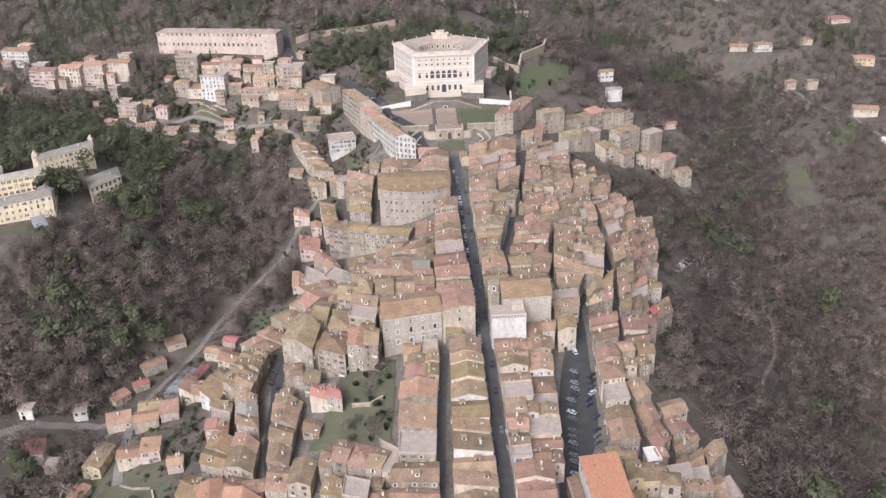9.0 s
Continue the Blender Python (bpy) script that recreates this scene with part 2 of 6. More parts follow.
STREET = [(-300, 0, -70), (-50, 0, -34), (60, 0, -19), (120, 0, -11), (181, 2, -3), (300, 2, 4), (400, 1, 10), (440, 0, 16), (470, 0, 24), (500, 0, 27), (570, 0, 30), (640, 0, 48), (700, 0, 68), (800, 0, 72), (1000, 0, 80), (1300, 0, 110), (1800, 0, 165)]
MID_EAST = [(-300, 45, -75), (60, 40, -24), (126, 38, -17), (168, 46, -9.5), (190, 50, -5), (227, 58, -3), (300, 60, 0), (400, 50, 6), (440, 60, 8), (482, 100, 4), (530, 90, 22), (575, 60, 29), (640, 50, 44), (800, 45, 55), (1300, 45, 106), (1800, 45, 162)]
UPPER_EAST = [(-300, 66, -80), (60, 60, -25), (126, 56, -18), (168, 64, -9), (200, 72, -4), (240, 84, -6), (287, 88, -5), (330, 94, -8), (400, 84, -5), (434, 100, -9), (482, 125, -7), (530, 110, 15), (575, 78, 28), (640, 70, 41), (800, 64, 44), (1300, 68, 103), (1800, 68, 161)]
TOWN_EAST = [(-300, 90, -85), (60, 76, -28), (126, 70, -20), (168, 82, -16), (220, 98, -21), (270, 110, -22), (330, 115, -18), (400, 108, -14), (434, 140, -24), (500, 150, -16), (530, 132, 8), (575, 95, 27), (640, 90, 38), (800, 82, 32), (1000, 80, 55), (1300, 90, 100), (1800, 90, 160)]
EAST_VALLEY = [(-300, 200, -120), (60, 178, -84), (176, 186, -77), (250, 190, -76), (294, 191, -69), (370, 192, -64), (434, 208, -53), (488, 222, -41), (560, 262, -35), (640, 272, -30), (700, 250, -13), (800, 190, 8), (1000, 160, 42), (1300, 160, 90), (1800, 160, 150)]
EAST_SLOPE = [(-300, 300, -60), (60, 270, -46), (250, 262, -40), (350, 300, -28), (434, 330, -12), (570, 340, 1), (655, 330, 12), (740, 310, 36), (860, 280, 40), (1100, 280, 75), (1800, 280, 145)]
FAR_EAST = [(-300, 620, -30), (300, 560, 0), (430, 540, 16), (600, 540, 26), (800, 540, 60), (1100, 540, 90), (1800, 560, 150)]
LINES = (FAR_WEST, WEST_SLOPE, WEST_VALLEY, TOWN_WEST, MID_WEST, STREET, MID_EAST, UPPER_EAST, TOWN_EAST, EAST_VALLEY, EAST_SLOPE, FAR_EAST)
GX0, GX1, GY0, GY1, STEP = -900.0, 900.0, -300.0, 1800.0, 6.0
gxs, gys = np.arange(GX0, GX1 + 1, STEP), np.arange(GY0, GY1 + 1, STEP)
HEIGHTS = np.zeros((len(gys), len(gxs)))
for row_index, gy in enumerate(gys):
    across = [np.interp(gy, [p[0] for p in line], [p[1] for p in line]) for line in LINES]
    upward = [np.interp(gy, [p[0] for p in line], [p[2] for p in line]) for line in LINES]
    HEIGHTS[row_index] = np.interp(gxs, across, upward)
for _ in range(3):
    padded = np.pad(HEIGHTS, 1, mode="edge")
    HEIGHTS = (padded[:-2, 1:-1] + padded[2:, 1:-1] + padded[1:-1, :-2] + padded[1:-1, 2:] + 2 * HEIGHTS) / 6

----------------

> **WHAT NEEDS TO BE DONE**:
What is needed is an exact reproduction of the data, pictures excluded.

> **FULL RESPONSE**:
9.0 s
Continue the Blender Python (bpy) script that recreates this scene with part 2 of 6. More parts follow.
STREET = [(-300, 0, -70), (-50, 0, -34), (60, 0, -19), (120, 0, -11), (181, 2, -3), (300, 2, 4), (400, 1, 10), (440, 0, 16), (470, 0, 24), (500, 0, 27), (570, 0, 30), (640, 0, 48), (700, 0, 68), (800, 0, 72), (1000, 0, 80), (1300, 0, 110), (1800, 0, 165)]
MID_EAST = [(-300, 45, -75), (60, 40, -24), (126, 38, -17), (168, 46, -9.5), (190, 50, -5), (227, 58, -3), (300, 60, 0), (400, 50, 6), (440, 60, 8), (482, 100, 4), (530, 90, 22), (575, 60, 29), (640, 50, 44), (800, 45, 55), (1300, 45, 106), (1800, 45, 162)]
UPPER_EAST = [(-300, 66, -80), (60, 60, -25), (126, 56, -18), (168, 64, -9), (200, 72, -4), (240, 84, -6), (287, 88, -5), (330, 94, -8), (400, 84, -5), (434, 100, -9), (482, 125, -7), (530, 110, 15), (575, 78, 28), (640, 70, 41), (800, 64, 44), (1300, 68, 103), (1800, 68, 161)]
TOWN_EAST = [(-300, 90, -85), (60, 76, -28), (126, 70, -20), (168, 82, -16), (220, 98, -21), (270, 110, -22), (330, 115, -18), (400, 108, -14), (434, 140, -24), (500, 150, -16), (530, 132, 8), (575, 95, 27), (640, 90, 38), (800, 82, 32), (1000, 80, 55), (1300, 90, 100), (1800, 90, 160)]
EAST_VALLEY = [(-300, 200, -120), (60, 178, -84), (176, 186, -77), (250, 190, -76), (294, 191, -69), (370, 192, -64), (434, 208, -53), (488, 222, -41), (560, 262, -35), (640, 272, -30), (700, 250, -13), (800, 190, 8), (1000, 160, 42), (1300, 160, 90), (1800, 160, 150)]
EAST_SLOPE = [(-300, 300, -60), (60, 270, -46), (250, 262, -40), (350, 300, -28), (434, 330, -12), (570, 340, 1), (655, 330, 12), (740, 310, 36), (860, 280, 40), (1100, 280, 75), (1800, 280, 145)]
FAR_EAST = [(-300, 620, -30), (300, 560, 0), (430, 540, 16), (600, 540, 26), (800, 540, 60), (1100, 540, 90), (1800, 560, 150)]
LINES = (FAR_WEST, WEST_SLOPE, WEST_VALLEY, TOWN_WEST, MID_WEST, STREET, MID_EAST, UPPER_EAST, TOWN_EAST, EAST_VALLEY, EAST_SLOPE, FAR_EAST)
GX0, GX1, GY0, GY1, STEP = -900.0, 900.0, -300.0, 1800.0, 6.0
gxs, gys = np.arange(GX0, GX1 + 1, STEP), np.arange(GY0, GY1 + 1, STEP)
HEIGHTS = np.zeros((len(gys), len(gxs)))
for row_index, gy in enumerate(gys):
    across = [np.interp(gy, [p[0] for p in line], [p[1] for p in line]) for line in LINES]
    upward = [np.interp(gy, [p[0] for p in line], [p[2] for p in line]) for line in LINES]
    HEIGHTS[row_index] = np.interp(gxs, across, upward)
for _ in range(3):
    padded = np.pad(HEIGHTS, 1, mode="edge")
    HEIGHTS = (padded[:-2, 1:-1] + padded[2:, 1:-1] + padded[1:-1, :-2] + padded[1:-1, 2:] + 2 * HEIGHTS) / 6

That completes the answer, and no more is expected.